The installations suggest Santa caves or textile storage rooms, stockrooms or window dressings set aside from their intended but now expired moments of display. As a whole they are the efforts of the serious and committed hobbyist who as neither amateur nor valorised art practioner worries about kitsch as either minor or major. Temin’s visuality is the unsafe place of seduction, aversion and revulsion; webs of fibrous attraction whose true purpose is unknown but irrational for both hobbyist and artist. Both ‘makers’ must be rhetorically forgiven for they know not ontologically what they do. They learn who they are becoming in the process of making.

Wall and floor forms unravel metaphorically; strings and cords randomly shape space but are always in danger of being pulled loose or falling down. Temin is the feminist textile artist who will never be a lacemaker, seamstress or creator of the utterly precious object for the wunderkabinet and shadow box. Instead, like Rumpelstiltskin’s female creature that is compelled to keep relentlessly spinning to keep the abject away, Temin ultimately invites the object in to take over both the factory and the studio. At the heart of the fairytale of female manufacture is the active loss of innocence as feigned naivety, the corruption of the dollhouse and the offensiveness of the soft toy which is not overtly malevolent as much as banal and exhausted from the efforts at playing it into being and nothingness (apologies to Jean-Paul Sartre).

White Problem (1992) is a good early example of the flaccidness of this formal and erotic effort - half-erect is half-remembered.
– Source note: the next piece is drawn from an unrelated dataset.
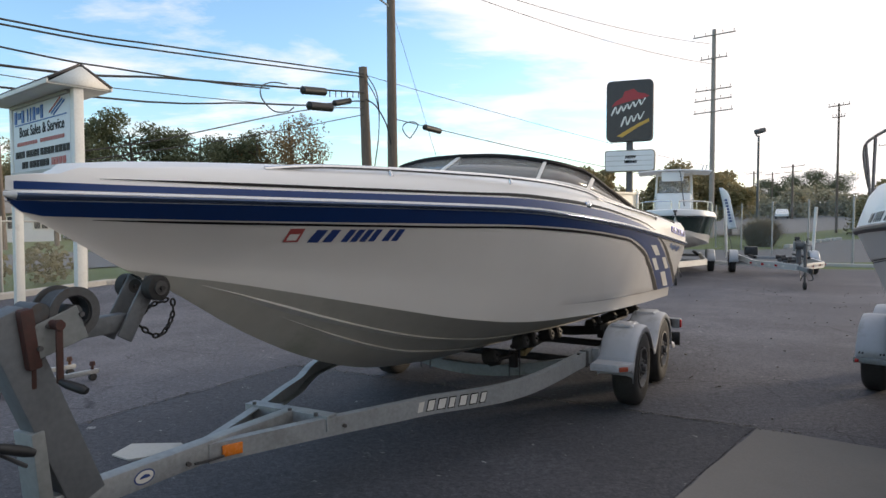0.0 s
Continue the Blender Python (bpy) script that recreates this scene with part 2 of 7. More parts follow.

Similarly, visiting the horror fields of concentration camps can only ever induce the light touch of both cognition and recognition - understanding and complete stonewalling of any comprehension - a limbo of ceaseless immobility. This invokes the creation of forms which purport to attraction but deny all sense and collapse aesthetic sensibility into conceptual circularity. The pullulating spin is Temin’s labyrinthines, where all objects and surfaces can only speak as blurred embodiments, textures, lines of details, mimicries of pattern (loose, built or vitrined) compulsive and obsessive - like trying to paint cracks in the concrete which you then negotiate without falling.

Temin’s monochrome conversion of white forms into black White Cube: Fur Garden (2007) or Model for My Monument: Black Cube (2009) is like reversing images from negative to positive and back again - both retain sensuous appeal but produce a monolithic muffling, a kind of formalism of inchoate asphyxiation that defers to coyness or the pathos of cuteness as it points to its etymological linguistic origin as a description for ugliness. Overall the exhibition has effectively collected together twenty years of Temin’s Funhouse, which like Pink’s eponymous song, incarnates the comedic on the edge of anxiety.